Work to complete »
Gather up the lines with the word "camera" in them.

■ ■ ■

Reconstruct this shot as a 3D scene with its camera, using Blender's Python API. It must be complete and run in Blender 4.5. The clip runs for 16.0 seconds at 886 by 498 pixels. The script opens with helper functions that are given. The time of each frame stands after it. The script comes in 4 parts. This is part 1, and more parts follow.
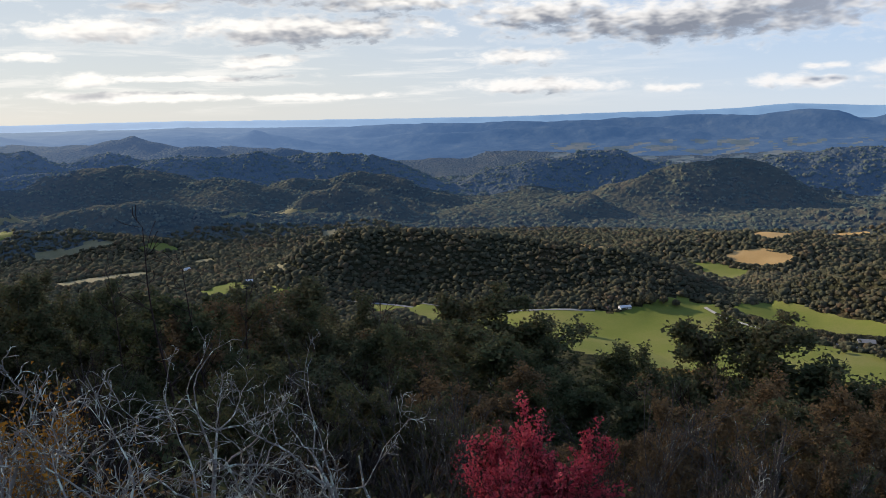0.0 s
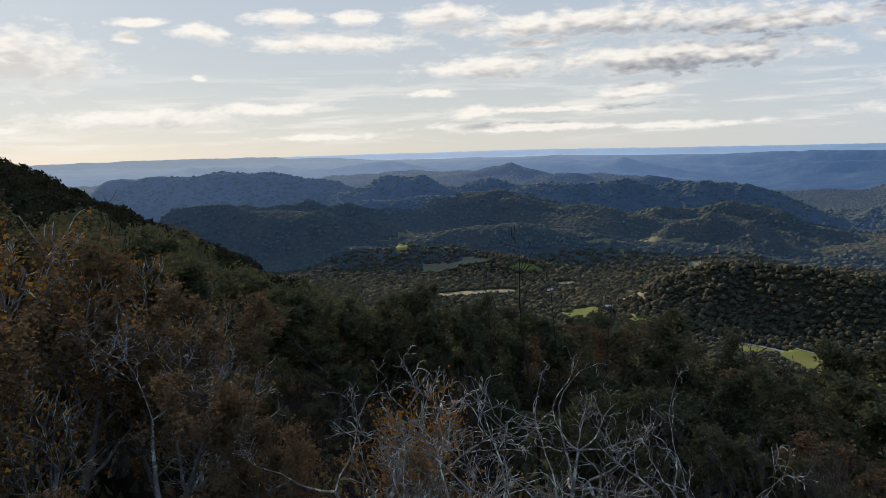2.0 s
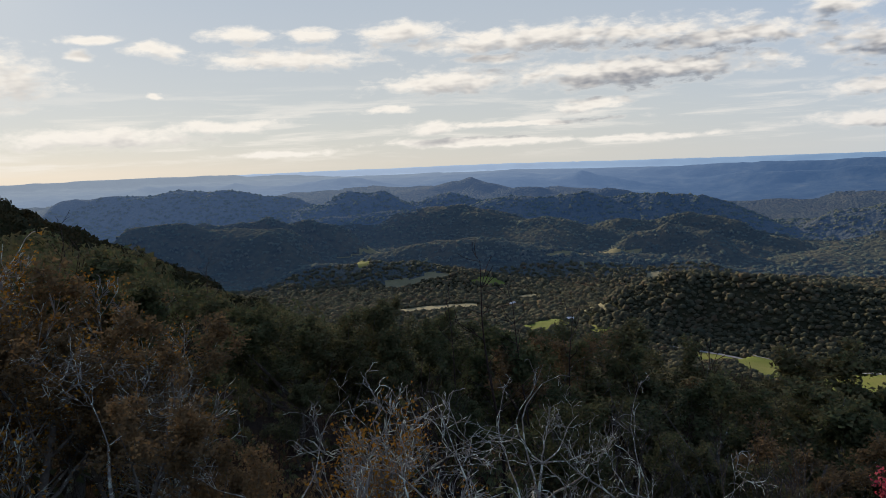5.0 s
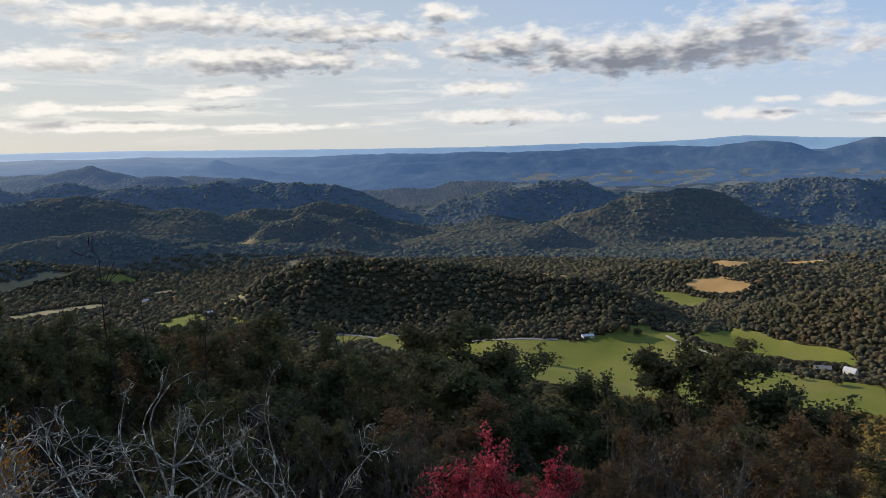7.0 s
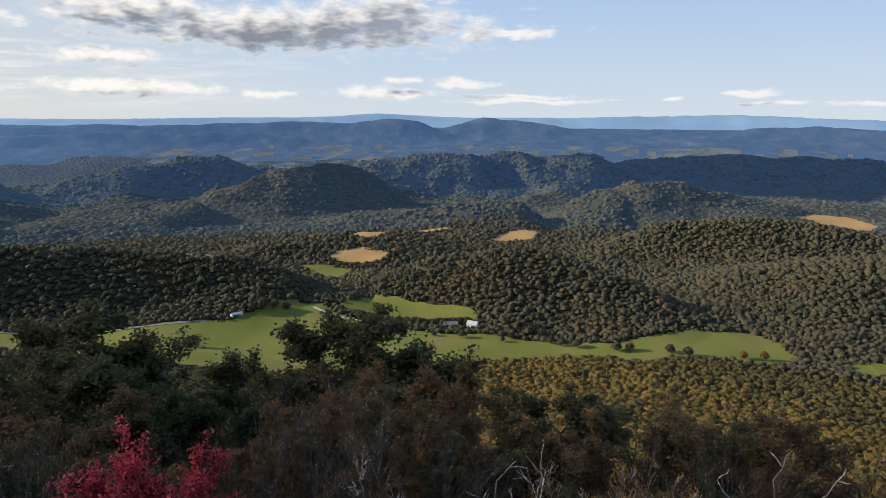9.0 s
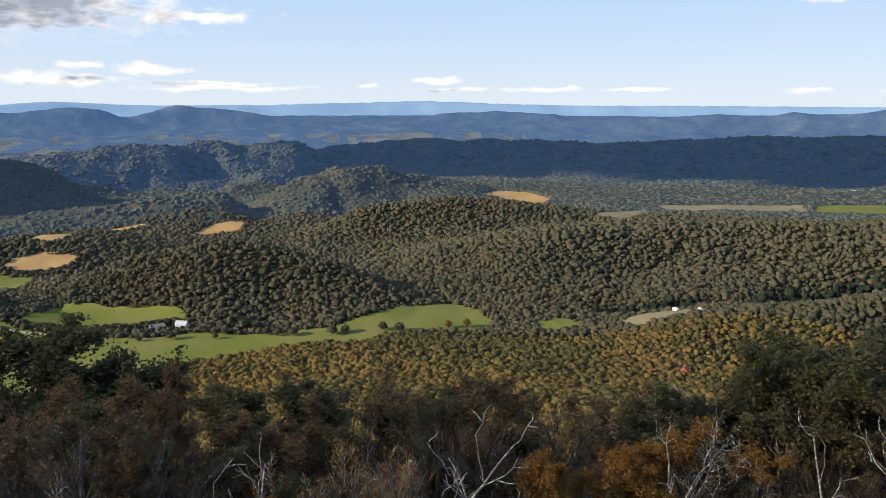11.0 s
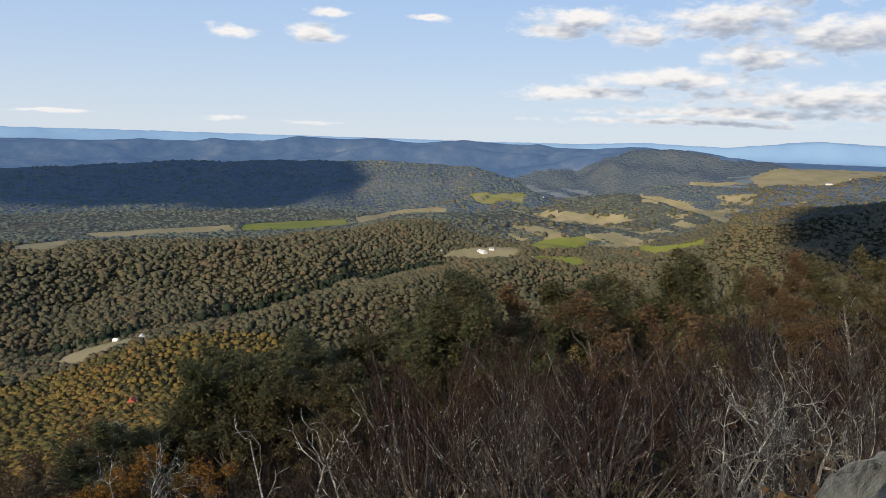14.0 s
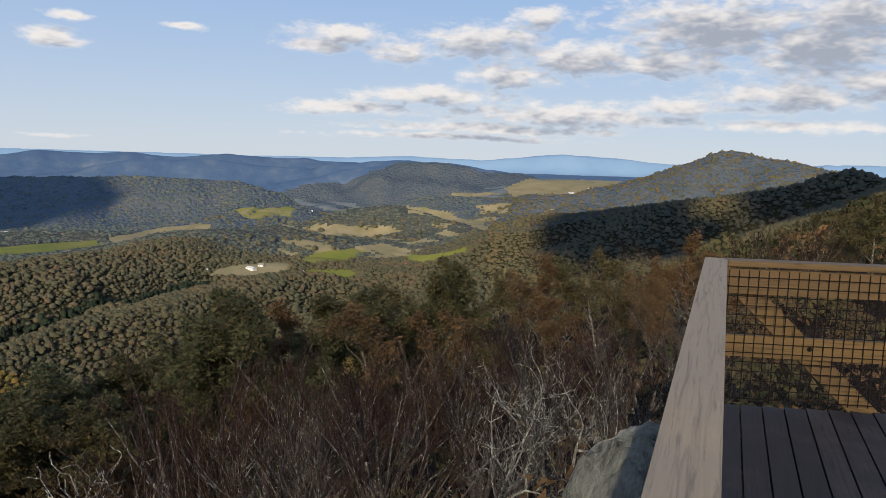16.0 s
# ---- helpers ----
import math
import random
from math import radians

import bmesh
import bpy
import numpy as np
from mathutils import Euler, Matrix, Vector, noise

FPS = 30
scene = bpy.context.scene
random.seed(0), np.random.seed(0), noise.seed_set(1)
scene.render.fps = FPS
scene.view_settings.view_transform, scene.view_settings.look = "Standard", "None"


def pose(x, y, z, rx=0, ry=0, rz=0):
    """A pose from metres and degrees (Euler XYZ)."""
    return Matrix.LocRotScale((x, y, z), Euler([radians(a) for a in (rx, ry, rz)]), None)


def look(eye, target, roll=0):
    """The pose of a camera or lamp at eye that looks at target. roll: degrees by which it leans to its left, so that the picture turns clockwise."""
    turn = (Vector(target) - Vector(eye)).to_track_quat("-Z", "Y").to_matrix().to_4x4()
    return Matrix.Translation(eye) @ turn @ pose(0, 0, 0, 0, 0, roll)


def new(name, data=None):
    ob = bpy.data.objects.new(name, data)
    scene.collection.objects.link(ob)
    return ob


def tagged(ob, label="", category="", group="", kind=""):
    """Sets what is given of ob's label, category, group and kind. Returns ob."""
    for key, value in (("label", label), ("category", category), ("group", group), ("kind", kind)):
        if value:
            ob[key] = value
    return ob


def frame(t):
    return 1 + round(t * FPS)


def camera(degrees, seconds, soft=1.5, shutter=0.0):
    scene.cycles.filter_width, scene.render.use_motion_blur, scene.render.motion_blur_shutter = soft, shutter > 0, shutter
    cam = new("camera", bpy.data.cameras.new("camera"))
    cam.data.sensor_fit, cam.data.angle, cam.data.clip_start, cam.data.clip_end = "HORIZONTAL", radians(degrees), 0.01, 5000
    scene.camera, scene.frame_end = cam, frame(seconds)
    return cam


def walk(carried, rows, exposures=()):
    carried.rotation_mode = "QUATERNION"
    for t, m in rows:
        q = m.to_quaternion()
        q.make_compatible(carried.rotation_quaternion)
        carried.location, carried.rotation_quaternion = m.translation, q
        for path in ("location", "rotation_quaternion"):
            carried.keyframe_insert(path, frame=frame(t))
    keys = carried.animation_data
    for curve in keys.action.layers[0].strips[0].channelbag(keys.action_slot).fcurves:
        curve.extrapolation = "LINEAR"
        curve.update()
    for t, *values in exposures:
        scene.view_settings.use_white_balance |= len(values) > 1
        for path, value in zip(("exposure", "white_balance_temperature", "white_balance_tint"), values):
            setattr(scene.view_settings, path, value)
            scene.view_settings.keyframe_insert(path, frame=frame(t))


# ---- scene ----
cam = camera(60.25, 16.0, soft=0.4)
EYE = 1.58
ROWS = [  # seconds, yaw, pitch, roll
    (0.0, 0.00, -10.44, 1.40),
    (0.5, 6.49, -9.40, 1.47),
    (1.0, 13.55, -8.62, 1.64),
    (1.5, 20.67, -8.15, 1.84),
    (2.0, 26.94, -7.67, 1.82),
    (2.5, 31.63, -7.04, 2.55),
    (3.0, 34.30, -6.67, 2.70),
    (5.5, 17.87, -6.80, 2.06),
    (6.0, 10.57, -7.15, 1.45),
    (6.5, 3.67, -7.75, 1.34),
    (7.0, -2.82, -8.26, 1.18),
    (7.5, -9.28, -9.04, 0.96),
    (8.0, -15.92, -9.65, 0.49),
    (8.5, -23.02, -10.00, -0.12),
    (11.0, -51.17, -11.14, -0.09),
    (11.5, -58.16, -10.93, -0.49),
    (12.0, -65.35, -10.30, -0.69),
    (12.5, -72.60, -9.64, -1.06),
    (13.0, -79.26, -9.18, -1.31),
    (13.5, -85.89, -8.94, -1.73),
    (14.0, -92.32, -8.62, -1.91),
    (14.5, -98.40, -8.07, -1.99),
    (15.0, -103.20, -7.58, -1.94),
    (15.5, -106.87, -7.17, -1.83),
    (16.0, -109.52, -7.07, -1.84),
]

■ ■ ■

Complete answer »
Reconstruct this shot as a 3D scene with its camera, using Blender's Python API. It must be complete and run in Blender 4.5. The clip runs for 16.0 seconds at 886 by 498 pixels. The script opens with helper functions that are given. The time of each frame stands after it. The script comes in 4 parts. This is part 1, and more parts follow.
    """The pose of a camera or lamp at eye that looks at target. roll: degrees by which it leans to its left, so that the picture turns clockwise."""
def camera(degrees, seconds, soft=1.5, shutter=0.0):
    cam = new("camera", bpy.data.cameras.new("camera"))
    scene.camera, scene.frame_end = cam, frame(seconds)
cam = camera(60.25, 16.0, soft=0.4)